Now Bhutanese are split down the mid­dle, both in the gov­ern­ment and the tourism in­dus­try. While some are call­ing for reg­u­lat­ing re­gional visi­tors, oth­ers are clam­or­ing for Bhutan to open up by do­ing away with the min­i­mum tar­iff im­posed on visi­tors from coun­tries out­side South Asia.

Tourism is the coun­try’s sec­ond big­gest in­dus­try and pro­vides the most jobs. Ho­tel owner Phuntsho points out that besides em­ploy­ing 75 peo­ple, his ho­tel pro­vides a much-needed boost for lo­cal com­mu­ni­ties.

“We buy a lot of veg­eta­bles from our farm­ers and then also we try to give pri­or­ity to the lo­cal peo­ple, to em­ploy peo­ple from this na­tive place,” he said.

But oth­ers worry that this land­locked na­tion of about 750,000 could lose the care­fully cul­ti­vated mys­tique of a coun­try that has con­sciously steered away from Asia’s fren­zied rush to mod­ern­iza­tion and eco­nomic progress and pi­o­neered the con­cept of gross na­tional hap­pi­ness in place of gross do­mes­tic prod­uct.

Money can’t buy what Bhutan pos­sesses

Gay­ley Yang­zon, who re­cently opened a ho­tel in Paro, is among a hand­ful of Bhutanese who has trav­eled the world. Of­ten ques­tioned about what is dif­fer­ent in Bhutan, she says, “The na­ture, the air, no amount of money can buy this air, the for­est, the flow­ers. We may not be so rich, but we have our own rich­ness.”

And while the tourist trade is push­ing to open up the sec­tor to boost the econ­omy, some in the in­dus­try are aware of the risks. Among those op­posed to mass tourism is one of Bhutan’s lead­ing tour op­er­a­tors, Karma Lotey.

“We are very vul­ner­a­ble, such a small coun­try, small so­ci­ety, the cul­ture, the tra­di­tion, every­thing is small and once we open up to mass tourism, there can be stam­pede, it can be­come very suf­fo­cat­ing,” he frets. “It is very im­por­tant for us to pro­tect our niche, the spe­cial things that we have in the coun­try.”

Like many oth­ers, Lotey wants mea­sures to con­trol re­gional tourists. He points to some who are “crowd­ing six to seven in a room, crowd­ing eight to nine, 10 peo­ple in a Balero (SUV), bringing their own things to cook and camp.” That’s very dif­fer­ent from the high-spend­ing tourist the coun­try set out to woo.

Min­is­ters and law­mak­ers are pon­der­ing on how to move ahead. Among those who keenly watched a re­cent lively de­bate in par­lia­ment was free­lance tourist guide Sonam Dorji.

He has much at stake.
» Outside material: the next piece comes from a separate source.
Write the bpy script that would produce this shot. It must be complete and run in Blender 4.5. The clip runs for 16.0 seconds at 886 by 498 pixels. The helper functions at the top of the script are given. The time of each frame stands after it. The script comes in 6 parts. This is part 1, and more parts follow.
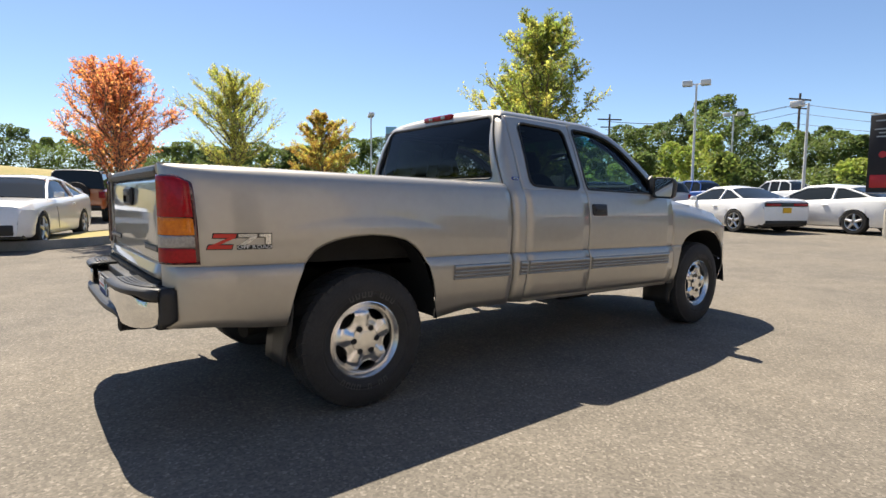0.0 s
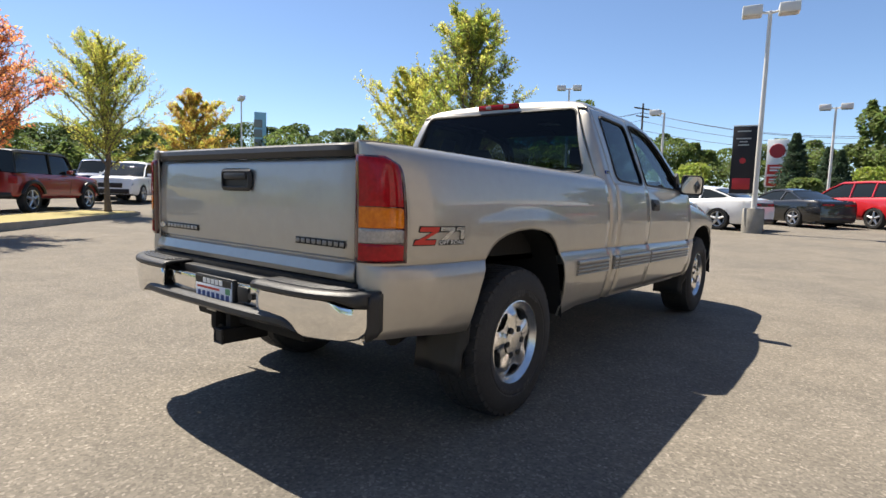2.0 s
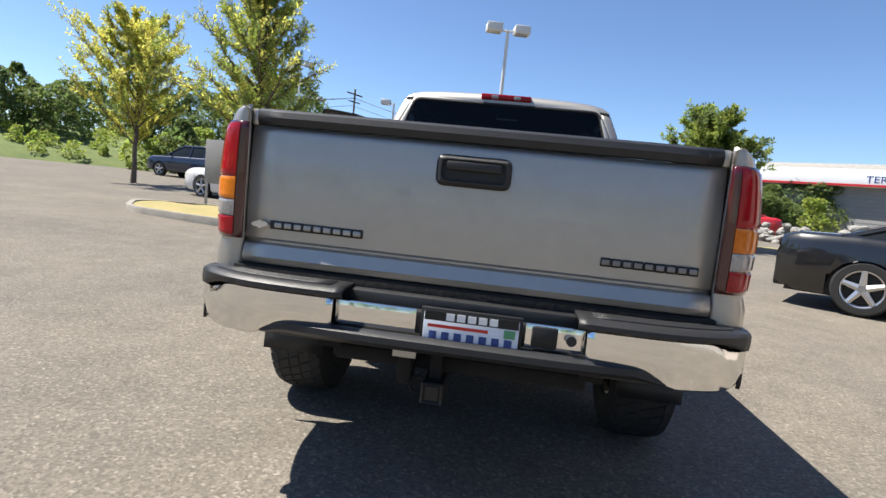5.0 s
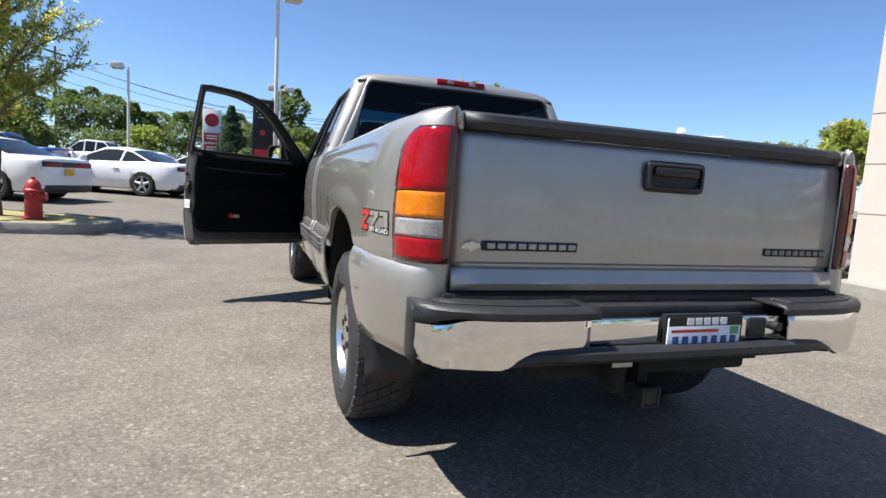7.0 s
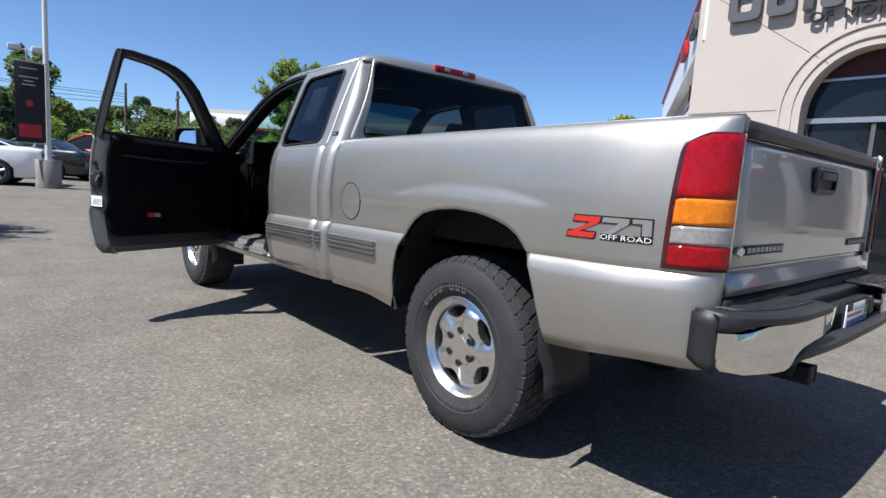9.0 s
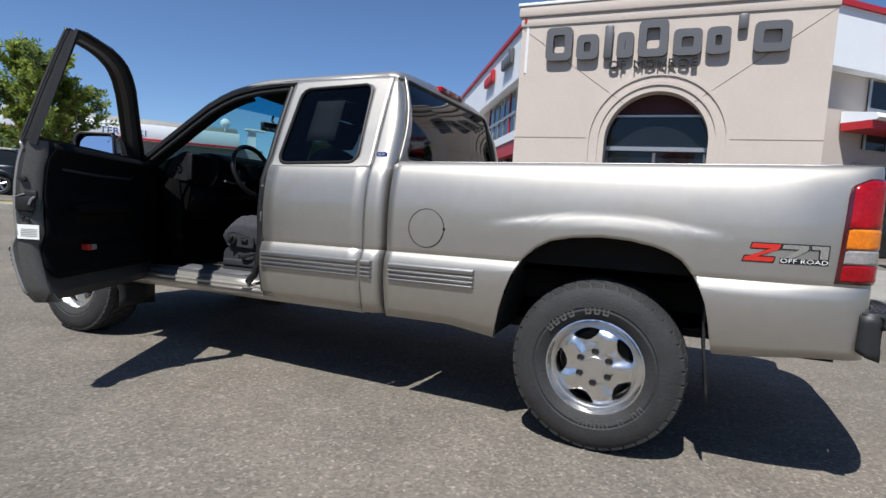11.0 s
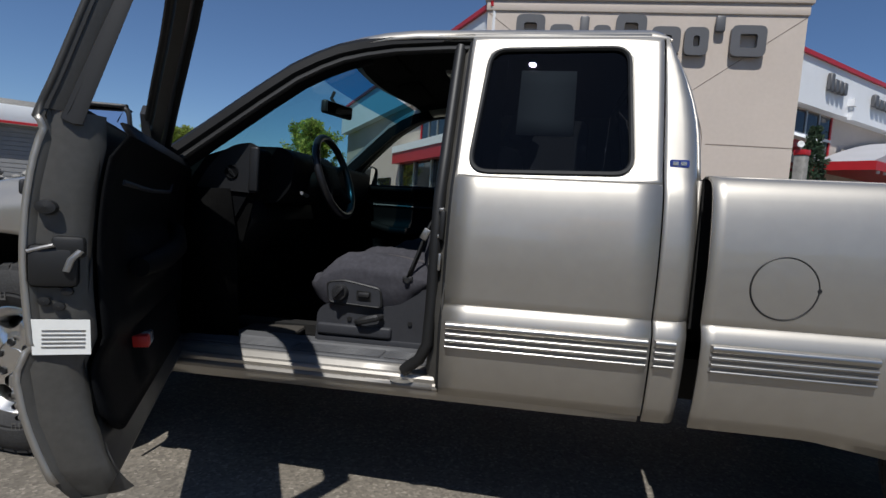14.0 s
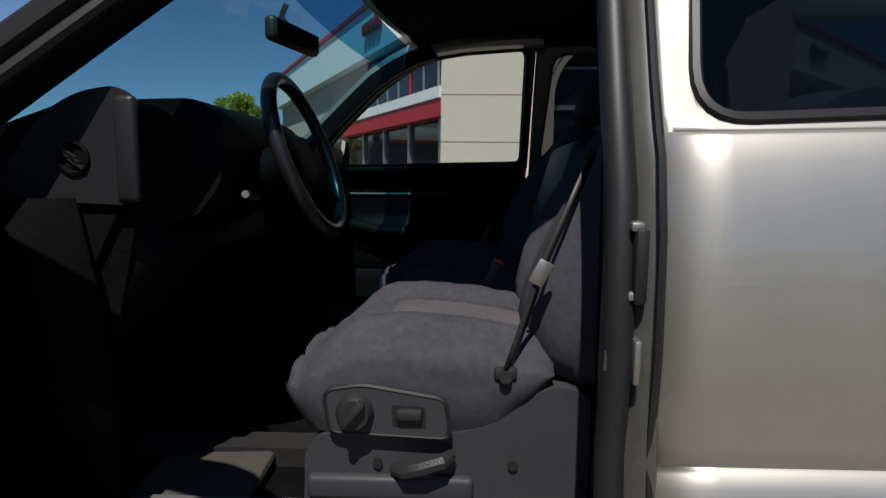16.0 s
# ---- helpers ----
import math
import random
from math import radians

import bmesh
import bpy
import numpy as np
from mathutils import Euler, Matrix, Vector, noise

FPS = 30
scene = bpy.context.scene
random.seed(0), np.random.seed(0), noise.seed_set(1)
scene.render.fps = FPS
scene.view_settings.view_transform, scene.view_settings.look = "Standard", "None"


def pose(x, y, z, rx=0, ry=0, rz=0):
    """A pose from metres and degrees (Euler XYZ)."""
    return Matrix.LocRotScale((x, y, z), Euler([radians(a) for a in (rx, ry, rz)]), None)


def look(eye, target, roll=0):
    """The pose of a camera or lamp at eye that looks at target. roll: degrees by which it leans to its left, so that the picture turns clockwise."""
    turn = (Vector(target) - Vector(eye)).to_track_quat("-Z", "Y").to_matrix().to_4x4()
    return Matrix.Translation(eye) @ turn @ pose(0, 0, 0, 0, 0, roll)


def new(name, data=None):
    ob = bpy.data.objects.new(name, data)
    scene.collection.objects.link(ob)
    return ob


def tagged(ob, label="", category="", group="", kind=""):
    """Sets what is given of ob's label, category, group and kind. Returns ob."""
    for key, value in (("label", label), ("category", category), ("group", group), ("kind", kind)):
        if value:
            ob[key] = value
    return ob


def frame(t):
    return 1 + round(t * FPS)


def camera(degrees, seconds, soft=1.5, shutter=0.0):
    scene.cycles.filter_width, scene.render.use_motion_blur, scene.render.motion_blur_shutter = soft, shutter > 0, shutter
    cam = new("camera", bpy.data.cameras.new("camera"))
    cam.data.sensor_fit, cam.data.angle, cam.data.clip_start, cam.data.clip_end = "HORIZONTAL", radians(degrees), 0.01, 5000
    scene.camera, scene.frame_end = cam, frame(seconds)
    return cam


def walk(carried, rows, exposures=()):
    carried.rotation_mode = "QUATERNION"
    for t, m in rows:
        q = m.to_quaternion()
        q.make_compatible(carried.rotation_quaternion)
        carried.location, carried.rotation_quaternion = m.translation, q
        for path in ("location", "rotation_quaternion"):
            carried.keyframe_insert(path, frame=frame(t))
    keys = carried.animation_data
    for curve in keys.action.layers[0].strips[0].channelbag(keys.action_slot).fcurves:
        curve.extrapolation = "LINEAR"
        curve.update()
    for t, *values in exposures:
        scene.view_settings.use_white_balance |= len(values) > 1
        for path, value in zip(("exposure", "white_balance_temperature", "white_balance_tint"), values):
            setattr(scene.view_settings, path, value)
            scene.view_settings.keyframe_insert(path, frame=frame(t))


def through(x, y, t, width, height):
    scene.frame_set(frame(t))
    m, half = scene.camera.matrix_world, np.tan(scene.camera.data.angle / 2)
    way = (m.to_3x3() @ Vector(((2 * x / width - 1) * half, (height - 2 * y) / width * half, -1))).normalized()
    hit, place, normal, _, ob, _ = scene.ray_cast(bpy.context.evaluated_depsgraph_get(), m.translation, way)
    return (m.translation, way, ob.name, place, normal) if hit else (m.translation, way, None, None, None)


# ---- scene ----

Dorji says com­pared to be­ing em­ployed for about three months when he started work­ing in 2002, he is now fully oc­cu­pied for eight months, show­ing visi­tors around the coun­try or guid­ing them as they trek up moun­tains.

“Now there are big changes be­cause there are lots of tourists, there are lots of op­por­tu­ni­ties for us and we have enough work and we are even hop­ing to get it bet­ter in fu­ture,” he says.

Dorji, who has two young chil­dren and am­bi­tions to open a res­tau­rant one day, says Bhutanese “as a whole, they are against the mass tourism, but we al­ways dream to have enough work.”